> Supplied information:
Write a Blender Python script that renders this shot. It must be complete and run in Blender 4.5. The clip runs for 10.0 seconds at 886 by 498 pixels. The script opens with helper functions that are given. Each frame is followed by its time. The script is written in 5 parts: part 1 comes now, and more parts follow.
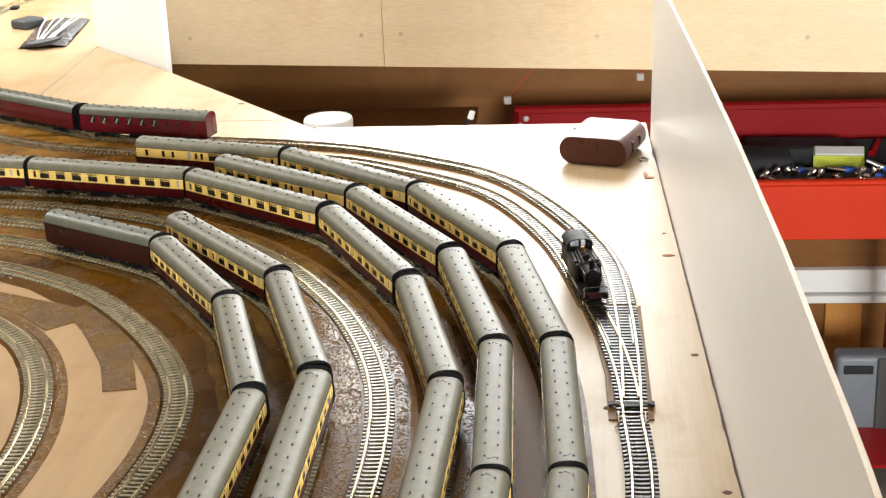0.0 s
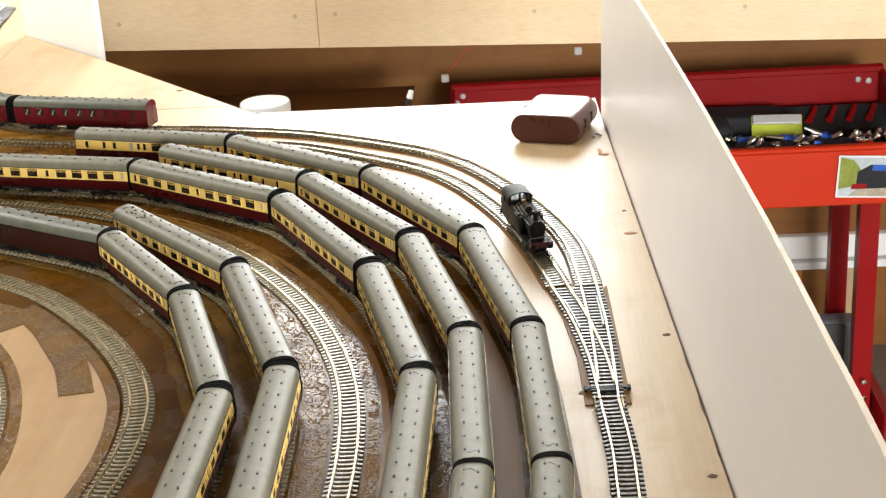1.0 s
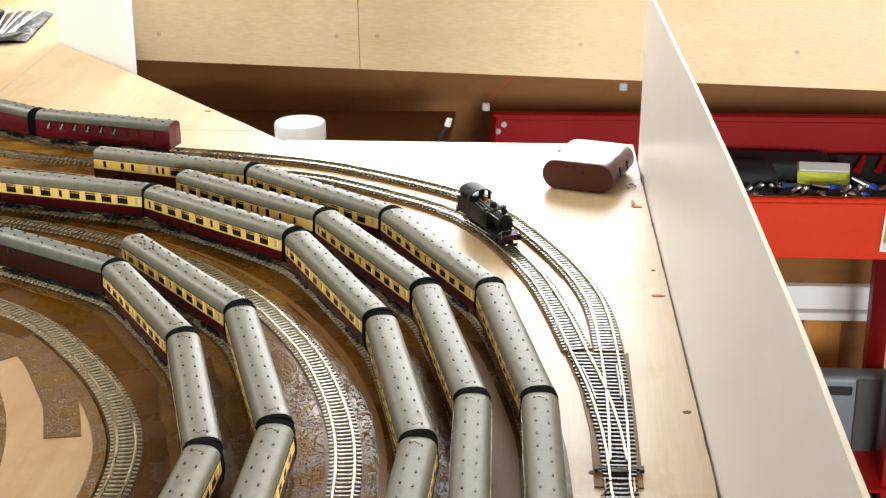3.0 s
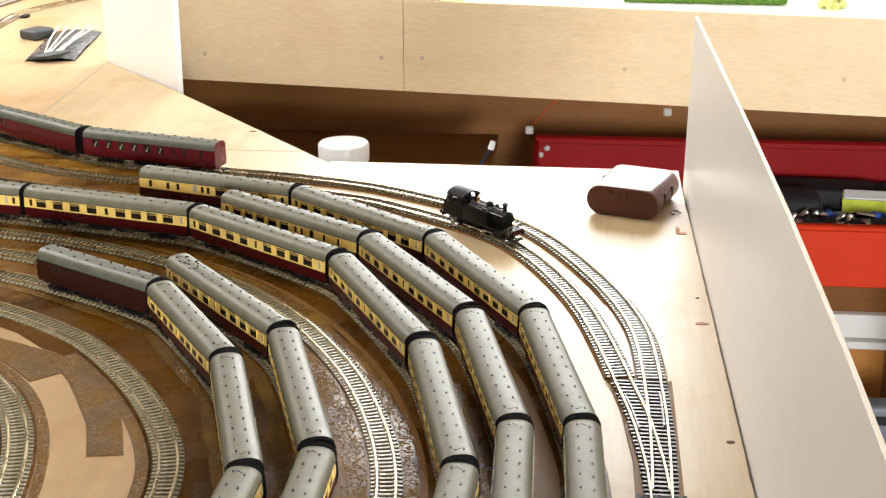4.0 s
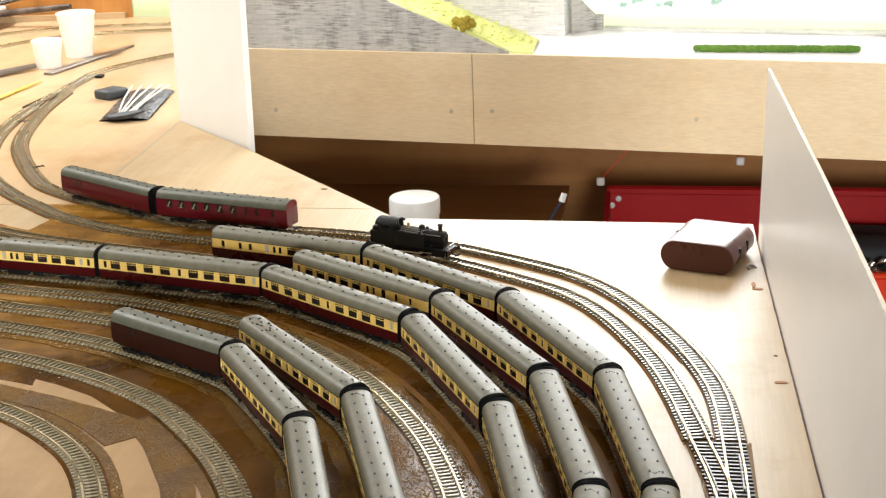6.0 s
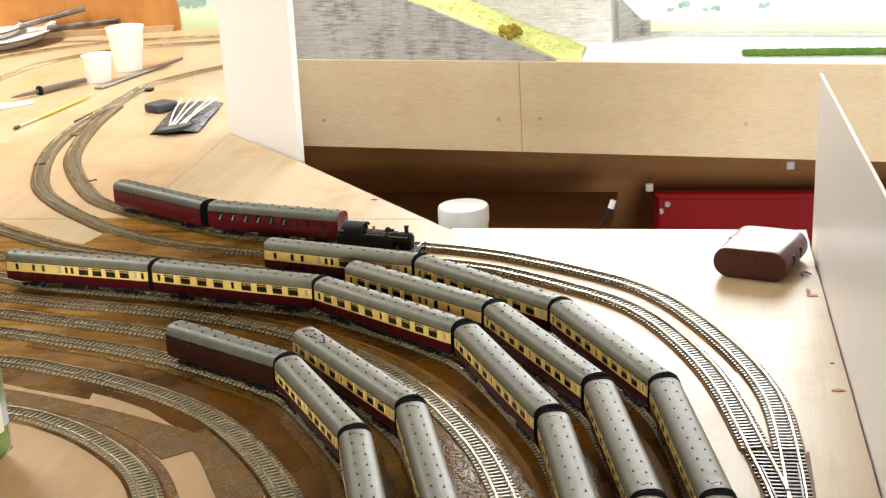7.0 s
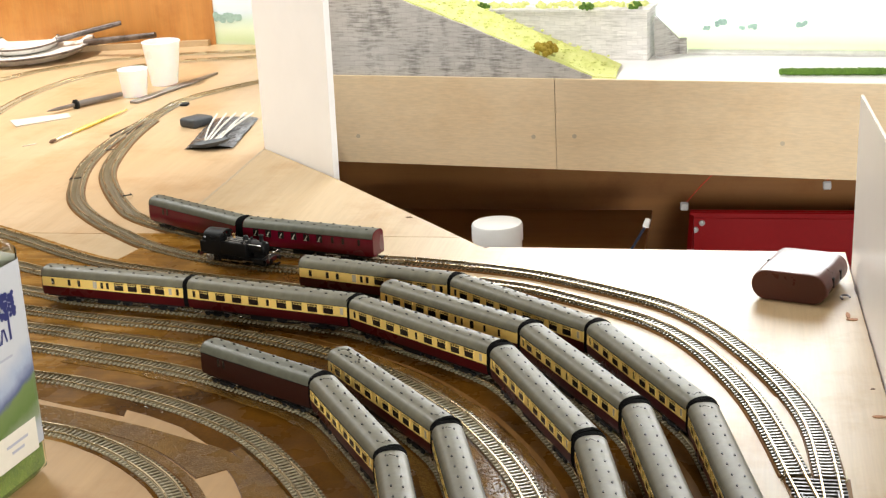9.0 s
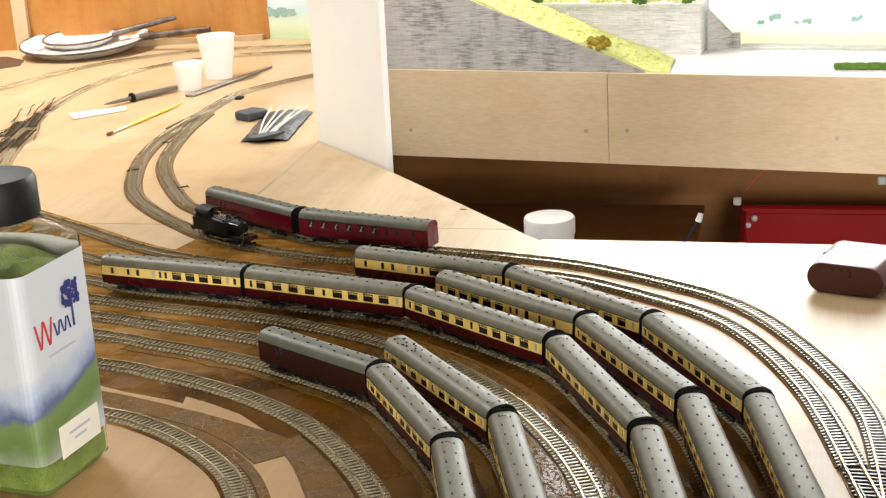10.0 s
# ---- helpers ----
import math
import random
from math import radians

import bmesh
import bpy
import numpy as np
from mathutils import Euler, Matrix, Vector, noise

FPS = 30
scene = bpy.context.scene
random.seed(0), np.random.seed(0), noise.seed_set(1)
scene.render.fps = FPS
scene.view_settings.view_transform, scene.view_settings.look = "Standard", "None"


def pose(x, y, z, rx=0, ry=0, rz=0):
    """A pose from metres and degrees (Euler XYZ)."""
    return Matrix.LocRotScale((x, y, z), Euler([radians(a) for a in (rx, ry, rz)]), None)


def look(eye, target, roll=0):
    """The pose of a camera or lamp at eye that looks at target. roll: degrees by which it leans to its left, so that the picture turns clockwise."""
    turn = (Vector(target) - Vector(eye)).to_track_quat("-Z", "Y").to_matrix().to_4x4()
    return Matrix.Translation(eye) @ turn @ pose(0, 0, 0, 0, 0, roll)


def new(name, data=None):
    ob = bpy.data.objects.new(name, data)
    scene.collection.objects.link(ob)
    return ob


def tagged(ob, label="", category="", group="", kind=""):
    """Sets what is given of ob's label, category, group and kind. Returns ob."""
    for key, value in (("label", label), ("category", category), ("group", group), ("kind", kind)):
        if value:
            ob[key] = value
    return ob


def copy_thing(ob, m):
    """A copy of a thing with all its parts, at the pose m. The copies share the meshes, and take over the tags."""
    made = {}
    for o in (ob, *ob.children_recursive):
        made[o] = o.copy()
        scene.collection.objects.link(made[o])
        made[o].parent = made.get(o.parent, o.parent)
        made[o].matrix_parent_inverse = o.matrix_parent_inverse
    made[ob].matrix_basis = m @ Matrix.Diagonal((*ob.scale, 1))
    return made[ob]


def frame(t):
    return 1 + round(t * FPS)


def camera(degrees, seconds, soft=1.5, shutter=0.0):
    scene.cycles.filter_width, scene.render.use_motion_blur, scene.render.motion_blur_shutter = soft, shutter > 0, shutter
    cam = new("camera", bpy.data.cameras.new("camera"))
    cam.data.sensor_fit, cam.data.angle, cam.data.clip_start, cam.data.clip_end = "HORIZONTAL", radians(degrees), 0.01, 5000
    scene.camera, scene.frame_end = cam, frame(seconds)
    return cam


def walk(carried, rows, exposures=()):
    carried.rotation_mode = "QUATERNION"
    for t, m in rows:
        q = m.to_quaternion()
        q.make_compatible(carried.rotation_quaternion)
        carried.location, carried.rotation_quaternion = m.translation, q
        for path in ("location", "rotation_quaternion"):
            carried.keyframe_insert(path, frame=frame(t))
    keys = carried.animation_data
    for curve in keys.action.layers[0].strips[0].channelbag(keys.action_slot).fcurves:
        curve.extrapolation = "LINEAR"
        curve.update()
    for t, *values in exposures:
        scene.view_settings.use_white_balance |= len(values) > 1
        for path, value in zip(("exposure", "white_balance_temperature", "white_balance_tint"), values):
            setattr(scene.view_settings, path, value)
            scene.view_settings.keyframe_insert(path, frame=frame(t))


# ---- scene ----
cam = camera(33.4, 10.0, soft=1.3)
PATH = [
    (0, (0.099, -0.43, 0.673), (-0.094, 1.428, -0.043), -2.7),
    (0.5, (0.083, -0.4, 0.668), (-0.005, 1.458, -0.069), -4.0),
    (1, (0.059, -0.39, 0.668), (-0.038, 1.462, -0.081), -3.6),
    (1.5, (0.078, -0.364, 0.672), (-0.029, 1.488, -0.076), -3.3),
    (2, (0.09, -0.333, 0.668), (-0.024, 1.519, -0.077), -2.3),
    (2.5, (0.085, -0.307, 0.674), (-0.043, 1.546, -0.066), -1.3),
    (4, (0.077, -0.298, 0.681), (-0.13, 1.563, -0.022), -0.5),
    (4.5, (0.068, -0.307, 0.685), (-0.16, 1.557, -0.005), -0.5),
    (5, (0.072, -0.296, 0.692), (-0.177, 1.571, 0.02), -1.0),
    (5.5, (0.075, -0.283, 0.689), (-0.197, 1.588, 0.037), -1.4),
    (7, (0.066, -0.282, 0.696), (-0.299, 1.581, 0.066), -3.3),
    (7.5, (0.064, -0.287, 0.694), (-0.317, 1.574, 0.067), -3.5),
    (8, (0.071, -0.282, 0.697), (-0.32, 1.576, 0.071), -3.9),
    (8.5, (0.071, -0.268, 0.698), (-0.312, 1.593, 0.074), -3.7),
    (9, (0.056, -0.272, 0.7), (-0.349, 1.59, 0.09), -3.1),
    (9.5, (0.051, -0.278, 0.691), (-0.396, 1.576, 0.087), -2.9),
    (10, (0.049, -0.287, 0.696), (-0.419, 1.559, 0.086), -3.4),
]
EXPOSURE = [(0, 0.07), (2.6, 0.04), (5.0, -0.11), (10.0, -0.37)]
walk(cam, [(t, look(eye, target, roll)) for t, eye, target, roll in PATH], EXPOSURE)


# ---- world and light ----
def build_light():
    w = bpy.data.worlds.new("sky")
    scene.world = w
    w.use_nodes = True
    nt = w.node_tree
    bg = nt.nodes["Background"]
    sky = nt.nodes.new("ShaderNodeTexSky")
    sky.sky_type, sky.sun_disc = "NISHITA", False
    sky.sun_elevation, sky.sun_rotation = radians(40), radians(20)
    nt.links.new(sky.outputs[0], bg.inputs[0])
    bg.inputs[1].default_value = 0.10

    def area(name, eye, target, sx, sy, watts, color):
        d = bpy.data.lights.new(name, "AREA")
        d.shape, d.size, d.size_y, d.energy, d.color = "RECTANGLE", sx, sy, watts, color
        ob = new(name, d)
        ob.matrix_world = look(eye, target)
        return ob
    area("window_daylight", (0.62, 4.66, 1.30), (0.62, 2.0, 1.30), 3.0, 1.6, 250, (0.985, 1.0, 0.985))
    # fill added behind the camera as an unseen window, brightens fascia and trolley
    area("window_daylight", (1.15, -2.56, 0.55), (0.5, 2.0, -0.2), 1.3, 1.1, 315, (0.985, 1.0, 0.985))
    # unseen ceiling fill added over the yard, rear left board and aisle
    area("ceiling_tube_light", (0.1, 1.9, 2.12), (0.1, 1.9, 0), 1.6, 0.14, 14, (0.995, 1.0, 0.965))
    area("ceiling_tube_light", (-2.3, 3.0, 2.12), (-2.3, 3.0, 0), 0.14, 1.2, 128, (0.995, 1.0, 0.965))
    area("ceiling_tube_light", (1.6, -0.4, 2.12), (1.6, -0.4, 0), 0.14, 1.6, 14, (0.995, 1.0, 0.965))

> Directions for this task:
Every line of text is to be repeated exactly; pictures are left out.

> Reply:
Write a Blender Python script that renders this shot. It must be complete and run in Blender 4.5. The clip runs for 10.0 seconds at 886 by 498 pixels. The script opens with helper functions that are given. Each frame is followed by its time. The script is written in 5 parts: part 1 comes now, and more parts follow.
0.0 s
1.0 s
3.0 s
4.0 s
6.0 s
7.0 s
9.0 s
10.0 s
# ---- helpers ----
import math
import random
from math import radians

import bmesh
import bpy
import numpy as np
from mathutils import Euler, Matrix, Vector, noise

FPS = 30
scene = bpy.context.scene
random.seed(0), np.random.seed(0), noise.seed_set(1)
scene.render.fps = FPS
scene.view_settings.view_transform, scene.view_settings.look = "Standard", "None"


def pose(x, y, z, rx=0, ry=0, rz=0):
    """A pose from metres and degrees (Euler XYZ)."""
    return Matrix.LocRotScale((x, y, z), Euler([radians(a) for a in (rx, ry, rz)]), None)


def look(eye, target, roll=0):
    """The pose of a camera or lamp at eye that looks at target. roll: degrees by which it leans to its left, so that the picture turns clockwise."""
    turn = (Vector(target) - Vector(eye)).to_track_quat("-Z", "Y").to_matrix().to_4x4()
    return Matrix.Translation(eye) @ turn @ pose(0, 0, 0, 0, 0, roll)


def new(name, data=None):
    ob = bpy.data.objects.new(name, data)
    scene.collection.objects.link(ob)
    return ob


def tagged(ob, label="", category="", group="", kind=""):
    """Sets what is given of ob's label, category, group and kind. Returns ob."""
    for key, value in (("label", label), ("category", category), ("group", group), ("kind", kind)):
        if value:
            ob[key] = value
    return ob


def copy_thing(ob, m):
    """A copy of a thing with all its parts, at the pose m. The copies share the meshes, and take over the tags."""
    made = {}
    for o in (ob, *ob.children_recursive):
        made[o] = o.copy()
        scene.collection.objects.link(made[o])
        made[o].parent = made.get(o.parent, o.parent)
        made[o].matrix_parent_inverse = o.matrix_parent_inverse
    made[ob].matrix_basis = m @ Matrix.Diagonal((*ob.scale, 1))
    return made[ob]


def frame(t):
    return 1 + round(t * FPS)


def camera(degrees, seconds, soft=1.5, shutter=0.0):
    scene.cycles.filter_width, scene.render.use_motion_blur, scene.render.motion_blur_shutter = soft, shutter > 0, shutter
    cam = new("camera", bpy.data.cameras.new("camera"))
    cam.data.sensor_fit, cam.data.angle, cam.data.clip_start, cam.data.clip_end = "HORIZONTAL", radians(degrees), 0.01, 5000
    scene.camera, scene.frame_end = cam, frame(seconds)
    return cam


def walk(carried, rows, exposures=()):
    carried.rotation_mode = "QUATERNION"
    for t, m in rows:
        q = m.to_quaternion()
        q.make_compatible(carried.rotation_quaternion)
        carried.location, carried.rotation_quaternion = m.translation, q
        for path in ("location", "rotation_quaternion"):
            carried.keyframe_insert(path, frame=frame(t))
    keys = carried.animation_data
    for curve in keys.action.layers[0].strips[0].channelbag(keys.action_slot).fcurves:
        curve.extrapolation = "LINEAR"
        curve.update()
    for t, *values in exposures:
        scene.view_settings.use_white_balance |= len(values) > 1
        for path, value in zip(("exposure", "white_balance_temperature", "white_balance_tint"), values):
            setattr(scene.view_settings, path, value)
            scene.view_settings.keyframe_insert(path, frame=frame(t))


# ---- scene ----
cam = camera(33.4, 10.0, soft=1.3)
PATH = [
    (0, (0.099, -0.43, 0.673), (-0.094, 1.428, -0.043), -2.7),
    (0.5, (0.083, -0.4, 0.668), (-0.005, 1.458, -0.069), -4.0),
    (1, (0.059, -0.39, 0.668), (-0.038, 1.462, -0.081), -3.6),
    (1.5, (0.078, -0.364, 0.672), (-0.029, 1.488, -0.076), -3.3),
    (2, (0.09, -0.333, 0.668), (-0.024, 1.519, -0.077), -2.3),
    (2.5, (0.085, -0.307, 0.674), (-0.043, 1.546, -0.066), -1.3),
    (4, (0.077, -0.298, 0.681), (-0.13, 1.563, -0.022), -0.5),
    (4.5, (0.068, -0.307, 0.685), (-0.16, 1.557, -0.005), -0.5),
    (5, (0.072, -0.296, 0.692), (-0.177, 1.571, 0.02), -1.0),
    (5.5, (0.075, -0.283, 0.689), (-0.197, 1.588, 0.037), -1.4),
    (7, (0.066, -0.282, 0.696), (-0.299, 1.581, 0.066), -3.3),
    (7.5, (0.064, -0.287, 0.694), (-0.317, 1.574, 0.067), -3.5),
    (8, (0.071, -0.282, 0.697), (-0.32, 1.576, 0.071), -3.9),
    (8.5, (0.071, -0.268, 0.698), (-0.312, 1.593, 0.074), -3.7),
    (9, (0.056, -0.272, 0.7), (-0.349, 1.59, 0.09), -3.1),
    (9.5, (0.051, -0.278, 0.691), (-0.396, 1.576, 0.087), -2.9),
    (10, (0.049, -0.287, 0.696), (-0.419, 1.559, 0.086), -3.4),
]
EXPOSURE = [(0, 0.07), (2.6, 0.04), (5.0, -0.11), (10.0, -0.37)]
walk(cam, [(t, look(eye, target, roll)) for t, eye, target, roll in PATH], EXPOSURE)


# ---- world and light ----
def build_light():
    w = bpy.data.worlds.new("sky")
    scene.world = w
    w.use_nodes = True
    nt = w.node_tree
    bg = nt.nodes["Background"]
    sky = nt.nodes.new("ShaderNodeTexSky")
    sky.sky_type, sky.sun_disc = "NISHITA", False
    sky.sun_elevation, sky.sun_rotation = radians(40), radians(20)
    nt.links.new(sky.outputs[0], bg.inputs[0])
    bg.inputs[1].default_value = 0.10

    def area(name, eye, target, sx, sy, watts, color):
        d = bpy.data.lights.new(name, "AREA")
        d.shape, d.size, d.size_y, d.energy, d.color = "RECTANGLE", sx, sy, watts, color
        ob = new(name, d)
        ob.matrix_world = look(eye, target)
        return ob
    area("window_daylight", (0.62, 4.66, 1.30), (0.62, 2.0, 1.30), 3.0, 1.6, 250, (0.985, 1.0, 0.985))
    # fill added behind the camera as an unseen window, brightens fascia and trolley
    area("window_daylight", (1.15, -2.56, 0.55), (0.5, 2.0, -0.2), 1.3, 1.1, 315, (0.985, 1.0, 0.985))
    # unseen ceiling fill added over the yard, rear left board and aisle
    area("ceiling_tube_light", (0.1, 1.9, 2.12), (0.1, 1.9, 0), 1.6, 0.14, 14, (0.995, 1.0, 0.965))
    area("ceiling_tube_light", (-2.3, 3.0, 2.12), (-2.3, 3.0, 0), 0.14, 1.2, 128, (0.995, 1.0, 0.965))
    area("ceiling_tube_light", (1.6, -0.4, 2.12), (1.6, -0.4, 0), 0.14, 1.6, 14, (0.995, 1.0, 0.965))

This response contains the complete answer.